We can use an old tax trick to improve housing affordability
In the search for solutions to our area’s housing affordability problem, a tax policy we’ve had some experience with should not be overlooked. A number of states including Washington have tax relief programs for seniors and the disabled, while others have expanded these programs to encompass low-income homeowners of all ages and also low-income renters.
Adapting the tax relief program to help low-income homeowners of all ages could be one small way to help as we look for ways to expand affordable housing opportunities. Saving perhaps a couple thousand dollars a year could ease mortgage payments or rents enough for more people to live more comfortably.
In 1965 the Washington Legislature passed a constitutional amendment granting retired citizens, and others retired due to disability, relief from property taxes on their residential property. The following year voters overwhelmingly approved Amendment 47 authorizing the legislature to grant exemptions as appropriate.
The Legislature at first provided a flat $50 exemption from all property taxes for people with incomes below $3,000. But it soon moved to exemptions based on assessed value as well as household income. Over the years, the income and assessed value limits have been regularly adjusted to reflect increased costs of living. Legislation also allowed seniors to defer property tax payments while paying interest. And since 1995, under the program, housing valuations have been frozen for property tax purposes.
The senior citizens exemption is an example of a category of low-income tax relief colloquially known as a property tax circuit breaker. The Institute for Taxation and Economic Policy has analyzed the advantages of circuit breakers compared to other more general property tax relief programs such as a homestead exemption. It identified the ability to target specific categories of low-income households as the most important benefit. And these include low-income renters as well as owners.

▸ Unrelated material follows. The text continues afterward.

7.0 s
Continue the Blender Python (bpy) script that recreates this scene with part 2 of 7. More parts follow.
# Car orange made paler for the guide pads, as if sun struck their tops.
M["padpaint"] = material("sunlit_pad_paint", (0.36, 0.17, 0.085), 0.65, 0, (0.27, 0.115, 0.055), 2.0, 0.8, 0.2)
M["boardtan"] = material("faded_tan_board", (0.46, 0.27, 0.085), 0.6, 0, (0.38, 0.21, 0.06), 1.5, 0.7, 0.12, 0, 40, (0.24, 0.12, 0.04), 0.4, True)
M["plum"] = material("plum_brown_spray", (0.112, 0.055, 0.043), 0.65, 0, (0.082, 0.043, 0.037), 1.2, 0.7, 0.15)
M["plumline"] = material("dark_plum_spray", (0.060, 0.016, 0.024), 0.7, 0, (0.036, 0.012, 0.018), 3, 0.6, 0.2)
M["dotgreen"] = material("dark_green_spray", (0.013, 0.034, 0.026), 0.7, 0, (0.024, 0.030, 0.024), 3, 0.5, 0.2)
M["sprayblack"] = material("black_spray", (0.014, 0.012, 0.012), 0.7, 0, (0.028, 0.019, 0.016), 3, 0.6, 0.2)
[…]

Several other studies of state circuit breaker programs all point to benefits for low-income households. The National Conference of State Legislatures in 2002 reviewed circuit breaker programs in the context of the range of available property relief policies. A 2009 report by the Lincoln institute for Land Policy emphasized the contribution that circuit breakers make to tax equity and recommended how policy can be designed to achieve the best outcome.
In a 2007 survey, the Center on Budget and Policy Priorities found that 10 states (including the District of Columbia) had circuit breakers available to both low-income homeowners and renters. One state, Oregon, has an assistance program for renters but limits eligibility to ages 58 and older.
All of the state programs vary widely in design. But they have a common objective: to reduce property taxes that comprise a large share of household income.
In Washington, to be eligible for tax relief, a home owner must be 61 years old or retired due to disability. The program was expanded in 2005 to include disabled veterans and surviving domestic partners.
Income and assessed value criteria were last adjusted in 2004. To qualify for relief, household disposable income must be below specific thresholds. If income is $35,000 or less, recipients receive an exemption from all excess property tax levies and the assessed value of their residence is frozen from the year of initial application. Households with incomes between $25,001 and $30,000 are exempt from all regular levies on the greater of $50,000 or 35 percent of the value, but only up to $70,000. And for incomes of $25,000 or less, the exemption from regular levies is the greater of $60,000 or 60 percent of value.
In 2014, 107,000 retired Washington homeowners received tax relief totally $155 million, an average of about $1,400 per household. The average varied across the state from a high of $2,282 in Snohomish County to a low of $609 in Garfield County. King County’s average was $2,110.
The senior exemption is a popular program that has received little criticism over the past 50 years. One measure of its popularity is the Joint Legislative Audit and Review Committee’s 10-year tax preference review schedule. The senior exemption is due for review – but not until the year 2022.
The House Finance Committee did, however, this year completed a comprehensive study of the evolution of the exemption and of the demographics of current users. The study was presented at the committee’s Jan. 23 meeting, at which testimony was heard on three bills proposing to adjust income and assessed value limits.
The study did not address opportunities to expand program coverage to low-income householders regardless of age or to low-income renters.
After receiving a request through a lawmaker, the Department of Revenue recently estimated the fiscal impact of additional owner households that would qualify to participate in an expanded program if age were not an eligibility criterion (and income, assessed value and all other features of the program remained unchanged). The department estimated that for taxes due in 2016, the potential impact would be $129 million. This compares closely to the $123 million impact of taxes due in 2014 of households enrolled in the current program. Of course, eligibility for the program is not the same as enrollment, and the actual tax relief is likely to be somewhat less.
The department was not asked to analyze the impact of adding low-income renters. This would be helpful in order to assess the full potential of applying circuit breakers to the housing affordability problem. It would require an assumption regarding the amount of rent that represents property tax paid by the owner and passed through to the renter.
An amendment to the constitution would be necessary to expand the property tax relief to all low-income homeowners and renters. So supporters would need to lobby the Legislature to enact a measure that will gain the support of two-thirds of each house. And then they would need to mount a ballot measure campaign.
Tax policy alone won’t solve the housing affordability problem, but it will ease the cost of housing for low-income segments of the population. And, as an important side benefit, it will reduce somewhat the extreme regressivity of our state tax system.